The swadeshi jurisprudence model has ensured that our judicial system is broken and on the point of total collapse. There is a backlog of 54 million cases which will take 323 years to clear; of these 180000 cases are pending for more than 30 years. India has only 15 judges per million population against a developed country average of 150-200 (China's figure is 300). It gets worse- the judiciary has carved out so many privileges for itself, it is accountable to no one: a Collegium system ensures that only judges can appoint judges, and that too in the opaquest of manners; judicial corruption cannot be investigated unless the judiciary itself permits it (!); even though all govt appointees are required to declare their assets, it is reported that only 12% of judges have done so; it has been reported that, historically, appointments to the Supreme Court are limited to just 250 families in the entire country.
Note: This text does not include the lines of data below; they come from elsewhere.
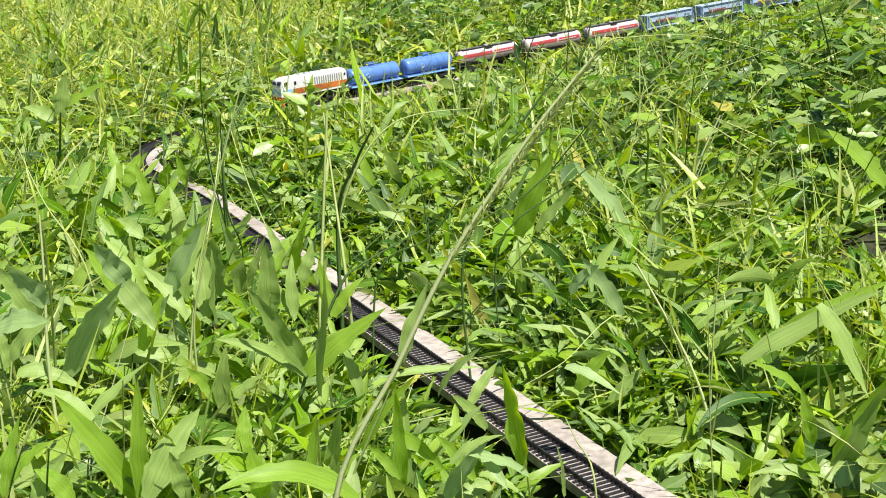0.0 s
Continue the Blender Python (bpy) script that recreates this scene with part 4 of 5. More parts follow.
blade(p, (-0.307, 1.611, 0.013), (-0.323, 1.634, 0.078), 0.0172, 0.08)
blade(p, (-0.303, 1.608, 0.010), (-0.264, 1.608, 0.059), 0.0172, 0.10)
blade(p, (-0.342, 1.607, 0.052), (-0.355, 1.611, 0.114), 0.0156, 0.06)
blade(p, (-0.345, 1.636, 0.041), (-0.312, 1.655, 0.087), 0.0156, 0.10)
stem(p, [(-0.313, 1.620, -0.039), (-0.280, 1.478, 0.047)], 0.0017, M_STALK)
p = hero("grass_plant", "broad-bladed grass plant with long pointed green leaves", "grass")
blade(p, (-0.455, 1.955, 0.016), (-0.472, 1.978, 0.079), 0.0169, 0.08)
blade(p, (-0.448, 1.938, 0.015), (-0.405, 1.930, 0.067), 0.0169, 0.10)
blade(p, (-0.504, 1.959, -0.007), (-0.530, 1.972, 0.060), 0.0169, 0.10)
blade(p, (-0.497, 1.948, -0.005), (-0.492, 1.954, 0.068), 0.0150, 0.05)
p = hero("grass_plant", "broad-bladed grass plant with long pointed green leaves", "grass")
blade(p, (-0.141, 1.427, -0.023), (-0.157, 1.414, 0.048), 0.0205, 0.06)
blade(p, (-0.150, 1.426, -0.022), (-0.124, 1.428, 0.032), 0.0178, 0.06)
blade(p, (-0.148, 1.428, -0.026), (-0.174, 1.426, 0.008), 0.0150, 0.15)
p = hero("grass_plant", "broad-bladed grass plant with long pointed green leaves", "grass")
blade(p, (-0.262, 1.613, -0.009), (-0.264, 1.605, 0.067), 0.0219, 0.06)
blade(p, (-0.259, 1.637, -0.016), (-0.226, 1.616, 0.044), 0.0187, 0.08)
blade(p, (-0.264, 1.606, -0.010), (-0.292, 1.579, 0.034), 0.0172, 0.15)
p = hero("grass_plant", "broad-bladed grass plant with long pointed green leaves", "grass")
blade(p, (0.158, 1.614, -0.017), (0.144, 1.641, 0.041), 0.0154, 0.08)
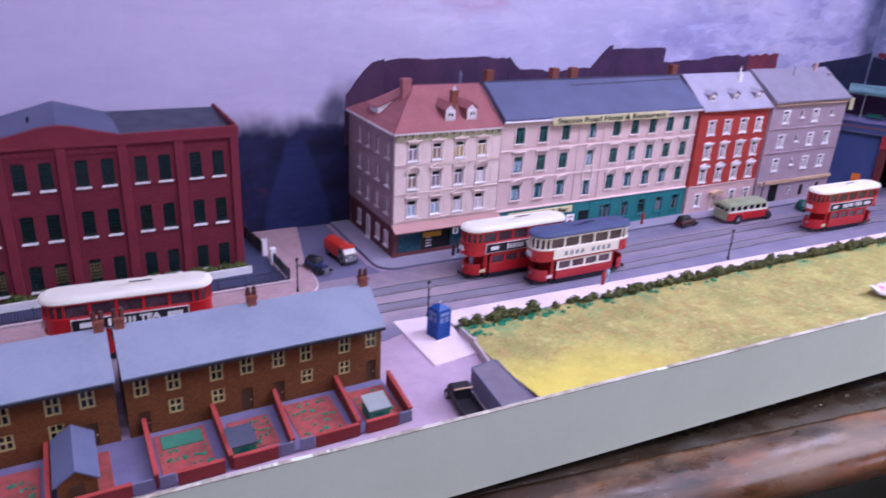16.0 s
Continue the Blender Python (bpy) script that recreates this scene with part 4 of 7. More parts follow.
def works():
    X0, X1, Y, TOP = -0.466, -0.158, 0.032, 0.1535
    ob = base("factory", pose(0, 0, 0), "three-storey dark red brick works with slate roof", "factory")
    cols = [-0.4500, -0.4290, -0.4005, -0.3795, -0.3500, -0.3288, -0.2997, -0.2780, -0.2492, -0.2280, -0.1995, -0.1780]
    rows = [0.1202, 0.0714, 0.0225]
    w, h = 0.0109, 0.0253
    holes = [(u, v, w, h) for u in cols for v in rows]
    part("wall", pierced(X0, X1, 0.0, TOP - 0.006, holes, 0.004), M_FACTORY, ob, "dark red brick front", pose(0, Y, 0))
    part("wall", pierced(0, 0.10, 0.0, TOP - 0.006, [], 0.004), M_FACTORY, ob, "", Matrix.Translation((X1, Y + 0.0045, 0)) @ pose(0, 0, 0, 0, 0, 90))
    part("wall", pierced(0, 0.10, 0.0, TOP - 0.006, [], 0.004), M_FACTORY, ob, "", Matrix.Translation((X0, Y + 0.1045, 0)) @ pose(0, 0, 0, 0, 0, -90))
    bm = bmesh.new()
    bx(bm, X0 + 0.005, X1 - 0.005, Y + 0.008, Y + 0.010, 0.001, TOP - 0.01)
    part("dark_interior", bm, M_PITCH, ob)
    # parapet with its low pediment
    bm = bmesh.new()
    sheet(bm, [(X0 - 0.001, TOP - 0.0062), (X1 + 0.001, TOP - 0.0062), (X1 + 0.001, TOP + 0.003), (-0.264, TOP + 0.001), (-0.284, TOP + 0.0055), (-0.302, TOP + 0.0105), (-0.3162, TOP + 0.0122), (-0.330, TOP + 0.0105), (-0.348, TOP + 0.0055), (-0.368, TOP + 0.001), (X0 - 0.001, TOP + 0.003)], Y - 0.0022, Y + 0.004)
    part("parapet", bm, M_FACTORY_TRIM, ob, "dark red parapet with low pediment")
    bm = bmesh.new()
    sheet(bm, [(-0.3665, 0.1385), (-0.2665, 0.1385), (-0.2665, 0.141), (-0.300, 0.149), (-0.3162, 0.1515), (-0.333, 0.149), (-0.3665, 0.141)], Y - 0.0012, Y - 0.0001)
    part("pediment_panel", bm, M_FACTORY, ob)
    for x in (X0 + 0.004, -0.4150, -0.3650, -0.3150, -0.2642, -0.2142, X1 - 0.004):
        bm = bmesh.new()
        bx(bm, x - 0.004, x + 0.004, Y - 0.0028, Y - 0.0001, 0.0, TOP - 0.008)
        soften(bm, 0.0004)
        part("pier", bm, M_FACTORY_TRIM, ob)
    for z in (0.1455, ):
        part("brick_band", boxed(X0, X1, Y - 0.0030, Y - 0.0002, z, z + 0.002), M_FACTORY_TRIM, ob)
    lit = {1, 2, 3, 5, 6}
    for k, u in enumerate(cols):
        for r, v in enumerate(rows):
            m = pose(u, Y, v)
            wn = window(ob, m, w, h, "works", M_GREENFRAME, M_GLASS_FACT, M_WHITE)
            part("arch_head", shared(("arch_head", w, h), lambda: arch_head(w, h), M_FACTORY), None, wn)
            if r == 2 and k in lit:
                part("lit_panes", shared(("lit",), lambda: lit_panes(w, h), M_GLASS_YELLOW), None, wn, "yellowed panes")
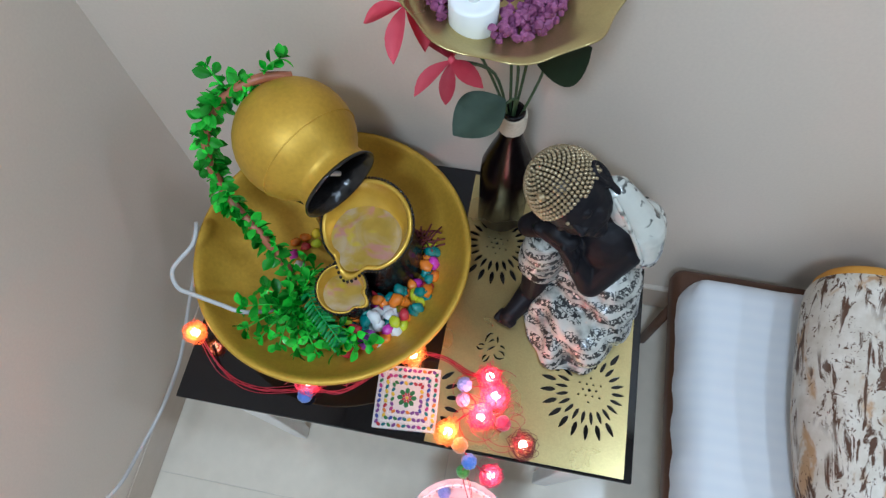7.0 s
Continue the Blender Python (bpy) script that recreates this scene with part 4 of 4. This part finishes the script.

This is a swadeshi blueprint for judicial anarchy and ochlocracy, not jurisprudence

No, sir, the last thing we need is a swadeshi version of what a justice system should be. The swadeshi model ensures that democracy (and justice) has become a privilege available only to those with influence. Your constitutional rights depend on who you are. Leave swadeshi to the politicians, the jurisprudence of rights, justice and equity needs a more solid and time-tested foundation. We need to adopt best global practices and principles and dig ourselves out of this swadeshi hole. And yes-let judgments do the talking, not obiter dicta.